The United Nations (UN) Security Council and the five declared nuclear weapons states have recommitted to a continued suspension of nuclear testing, and they pledged to work to bring the Comprehensive Nuclear-Test-Ban Treaty (CTBT) into force. The Security Council resolution, adopted on 23 September, called upon all nations to refrain from testing and commended its five permanent members (P5)—China, France, Russia, the UK, and the US—for continuing their moratoria. The resolution builds on a nearly identical declaration issued by the P5 on 15 September, days after North Korea conducted an underground test of a nuclear device.
In remarks to the Security Council, US secretary of state John Kerry said the resolution “reaffirms the de facto norm—I emphasize, a norm—in the world today against nuclear testing. It acknowledges the legitimate interests of states that fully and faithfully renounce nuclear weapons to receive assurances against the use or the threat of the use of nuclear weapons, and that those assurances will be upheld.” At the same time, Kerry said, the resolution doesn’t impose a legal prohibition on testing.

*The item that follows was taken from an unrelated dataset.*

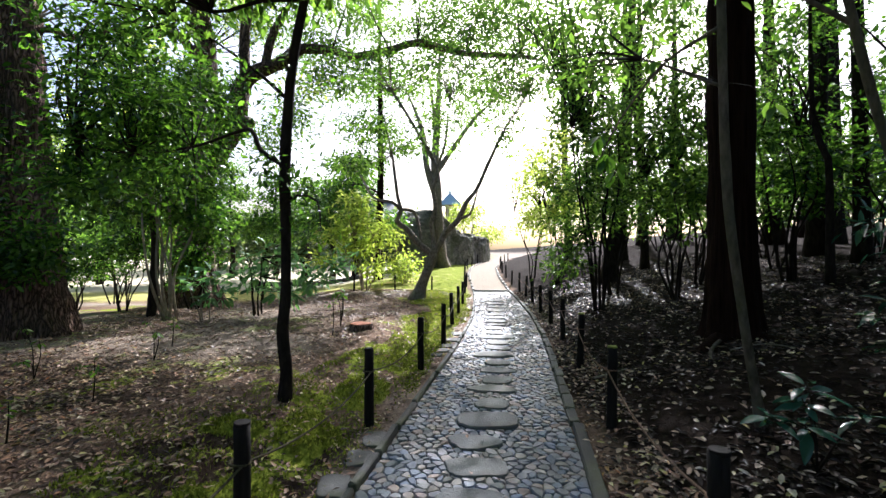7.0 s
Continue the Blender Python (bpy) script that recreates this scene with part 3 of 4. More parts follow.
slender.location += Vector((0.03, -0.02, -0.01))
sprig("low leafy twig of a seedling tree in the clearing", (-4.35, 6.6, hz(-4.35, 6.6)), [(-4.2, 6.5, 0.55), (-4.5, 6.6, 0.7), (-4.3, 6.4, 0.35)], LEAF_MID, 0.1, 6, 0.5, 0.006, None, 0.45)
sprig("low leafy twig of a seedling tree in the clearing", (-3.55, 7.4, hz(-3.55, 7.4)), [(-3.45, 7.3, 0.5), (-3.65, 7.4, 0.62)], LEAF_MID, 0.1, 6, 0.5, 0.006, None, 0.45)
sprig("young plant with a tuft of broad leaves near the stump", (-1.85, 10.1, hz(-1.85, 10.1)), [(-1.85, 10.1, 0.85), (-1.8, 10.05, 0.75), (-1.95, 10.1, 0.78)], LEAF_MID, 0.15, 7, 0.4, 0.008, None, 0.4)

# forked tree beside the path
forked = tree("leaning grey-brown tree forking low into three limbs", (-0.86, 15.17),
              [(-0.86, 15.17, 0), (-0.72, 15.17, 0.5), (-0.53, 15.17, 0.96), (-0.36, 15.17, 1.42), (-0.33, 15.17, 1.62)], [0.25, 0.16, 0.14, 0.15, 0.1], BARK_GREY,
              [([(-0.36, 15.17, 1.4), (-0.8, 15.15, 1.76), (-1.16, 15.1, 2.19), (-1.46, 15.1, 2.45), (-1.33, 15.1, 2.76), (-1.43, 15.1, 3.13), (-1.6, 15.1, 4.38), (-1.85, 15.1, 5.6)], [0.1, 0.095, 0.085, 0.075, 0.07, 0.055, 0.04, 0.015]),
               ([(-1.33, 15.1, 2.74), (-1.58, 15.0, 2.99), (-2.14, 15.0, 3.13), (-2.55, 15.0, 3.8), (-3.0, 15.0, 4.3)], [0.055, 0.045, 0.035, 0.025, 0.01]),
               ([(-1.3, 15.1, 2.78), (-0.95, 15.2, 2.72), (-0.8, 15.25, 2.2), (-0.72, 15.2, 1.75)], [0.05, 0.05, 0.05, 0.05]),
               ([(-0.36, 15.17, 1.45), (-0.36, 15.2, 1.95), (-0.43, 15.2, 2.33), (-0.3, 15.2, 2.85), (-0.37, 15.2, 3.37), (-0.28, 15.2, 4.05), (-0.91, 15.2, 5.24), (-1.63, 15.2, 6.39), (-2.3, 15.2, 7.4)], [0.1, 0.07, 0.066, 0.074, 0.066, 0.07, 0.05, 0.038, 0.015]),
               ([(-0.3, 15.2, 3.9), (0.0, 15.3, 4.9), (0.1, 15.4, 6.2)], [0.05, 0.035, 0.012]),
               ([(-0.33, 15.17, 1.42), (0.01, 15.15, 2.09), (0.35, 15.1, 2.42), (0.63, 15.1, 2.99), (0.95, 15.1, 3.4), (1.3, 15.1, 4.2), (1.8, 15.1, 5.22), (2.44, 15.1, 6.21), (2.8, 15.1, 7)], [0.11, 0.095, 0.085, 0.07, 0.055, 0.05, 0.035, 0.022, 0.01]),
               ([(0.4, 15.1, 2.5), (0.72, 15.0, 2.62), (0.9, 15.0, 3.1), (1.02, 15.0, 3.6)], [0.045, 0.04, 0.025, 0.01])],
              12, 0.15, 0.12, 0, 0, 0.5)
FORK = [(-1.6, 15.1, 4.38), (-2.55, 15, 3.8), (-0.91, 15.2, 5.24), (-1.63, 15.2, 6.39), (0.1, 15.4, 6.2), (1.8, 15.1, 5.22), (2.44, 15.1, 6.21), (0.95, 15.1, 3.4)]
add_crown(forked, [(-2.0, 15.2, 7.0, 1.8, 1.6, 0.9, 100), (0.3, 15.4, 6.9, 1.5, 1.4, 1.1, 95), (2.3, 15.2, 6.7, 1.3, 1.3, 1.1, 75), (-1.9, 15.1, 5.0, 1.0, 0.8, 0.8, 46), (1.8, 15.1, 5.0, 0.6, 0.7, 0.7, 24), (-0.1, 15.3, 5.2, 0.9, 0.7, 0.8, 34), (-2.8, 15, 4.1, 0.8, 0.6, 0.5, 26)],
          LEAF_MID, 0.17, 0.24, 14, twig_from=FORK, twig_mat=BARK_GREY, twigs=110)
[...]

The UN resolution notes that 166 nations have ratified the CTBT, including three of the P5—France, Russia, and the UK. The US was the first to sign the treaty in 1996, but the Senate rejected it in 1999 (see Physics Today, November 1999, page 53). Thirty-six of the 44 nations whose ratification is prerequisite to the treaty’s enactment—the so-called Annex 2 states—have signed on. That leaves Iran and Egypt, along with the US, China, and the other undeclared nuclear states—India, Israel, North Korea, and Pakistan—as the countries holding up adoption. Each of the P5 nations has long observed moratoria on testing. China was the last to conduct a test, in 1996. The US has not tested a nuclear device since 1992.

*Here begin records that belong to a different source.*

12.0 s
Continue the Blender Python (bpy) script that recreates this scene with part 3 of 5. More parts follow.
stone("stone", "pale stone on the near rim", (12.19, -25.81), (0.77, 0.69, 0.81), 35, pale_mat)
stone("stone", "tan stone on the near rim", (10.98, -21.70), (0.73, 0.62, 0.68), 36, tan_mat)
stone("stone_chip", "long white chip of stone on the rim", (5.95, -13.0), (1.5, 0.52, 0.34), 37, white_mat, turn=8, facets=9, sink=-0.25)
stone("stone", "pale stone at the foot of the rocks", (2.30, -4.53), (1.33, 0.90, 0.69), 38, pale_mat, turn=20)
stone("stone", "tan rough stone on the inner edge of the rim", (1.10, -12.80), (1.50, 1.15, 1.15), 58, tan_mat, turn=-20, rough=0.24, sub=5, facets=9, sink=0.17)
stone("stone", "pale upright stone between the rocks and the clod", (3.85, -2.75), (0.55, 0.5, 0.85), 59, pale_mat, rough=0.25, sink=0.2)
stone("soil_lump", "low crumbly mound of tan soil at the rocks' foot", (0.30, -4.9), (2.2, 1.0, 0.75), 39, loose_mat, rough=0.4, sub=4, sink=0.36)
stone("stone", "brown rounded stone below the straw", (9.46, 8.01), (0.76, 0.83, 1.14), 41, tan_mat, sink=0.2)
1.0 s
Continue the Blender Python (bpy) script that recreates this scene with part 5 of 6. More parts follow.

Speaking at a Capitol Hill event on 13 September, Rose Gottemoeller, undersecretary of state for arms control and international security, stressed that the UN resolution “is in no way … a substitute for entry into force of the treaty.” She insisted that the resolution proposal was never intended to skirt Senate ratification of the CTBT, as some news reports had implied. “We have been throughout the negotiations very focused on ensuring that the constitutional prerogatives of the Senate are protected,” she said.
One reason for the resolution, Gottemoeller said, is to blunt last month’s effort by representatives of 107 nations to organize a UN conference next year to negotiate a global ban on nuclear weapons. The US, which opposes such negotiations, doesn’t see them “as a practical step along the road to nuclear disarmament,” she said. “It’s simply not a pragmatic, practical way to proceed.”

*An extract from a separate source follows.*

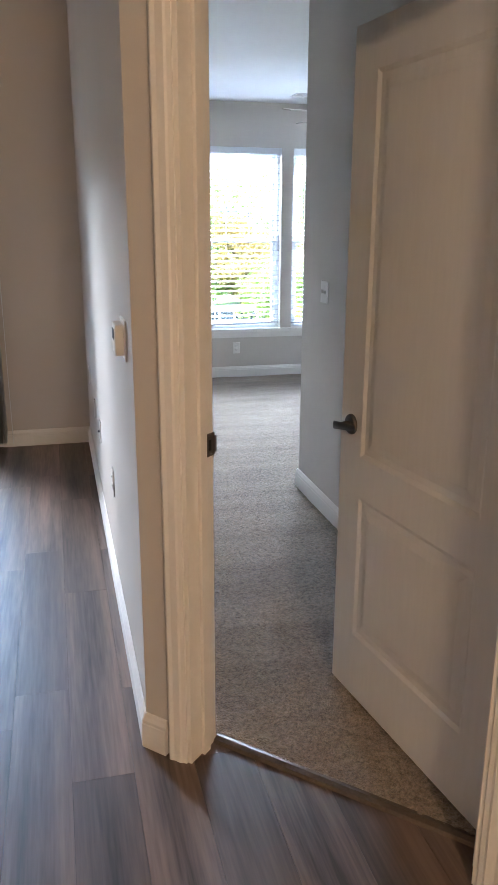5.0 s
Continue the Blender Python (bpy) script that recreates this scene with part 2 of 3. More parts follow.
def let_through(m, share):
    """Thin sheet that lets some light through."""
    N, L = m.node_tree.nodes, m.node_tree.links
    b, tr, mix = N["Principled BSDF"], N.new("ShaderNodeBsdfTranslucent"), N.new("ShaderNodeMixShader")
    L.new(b.inputs["Base Color"].links[0].from_socket, tr.inputs[0])
    mix.inputs[0].default_value = share
    L.new(b.outputs[0], mix.inputs[1]), L.new(tr.outputs[0], mix.inputs[2]), L.new(mix.outputs[0], N["Material Output"].inputs[0])


let_through(M_VANE, 0.5)


# ---- mesh tools ----
def add_box(bm, a, b, bevel=0.0, m=None):
    r = bmesh.ops.create_cube(bm, size=1)
    for v in r["verts"]:
        v.co = Vector([(p + q) / 2 + c * (q - p) for p, q, c in zip(a, b, v.co)])
    if bevel:
        es = {e for v in r["verts"] for e in v.link_edges}
        out = bmesh.ops.bevel(bm, geom=list(es), offset=bevel, segments=2, affect="EDGES", profile=0.5)
        vs = {v for f in out["faces"] for v in f.verts}
        vs |= {v for v in r["verts"] if v.is_valid}
    else:
        vs = set(r["verts"])
    if m:
        for v in vs:
            v.co = m @ v.co
    return bm


def boxes(*items, bevel=0.0):
    bm = bmesh.new()
    for a, b in items:
        add_box(bm, a, b, bevel)
    return bm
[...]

Kerry noted that the detection of the recent North Korean test demonstrated the effectiveness of the largely US-funded international monitoring system put in place by the Preparatory Commission for the Comprehensive Nuclear-Test-Ban Treaty Organization. He said the test “is a challenge and a direct threat to international stability and peace” and “a dangerous and reckless act of provocation.”
The lack of a reliable international monitoring system was a significant factor in the CTBT’s defeat in the Senate in 1999. Kerry said the administration was continuing to educate senators, including many who weren’t in office 17 years ago, about the technological advances that have made it highly unlikely that an underground test could go undetected.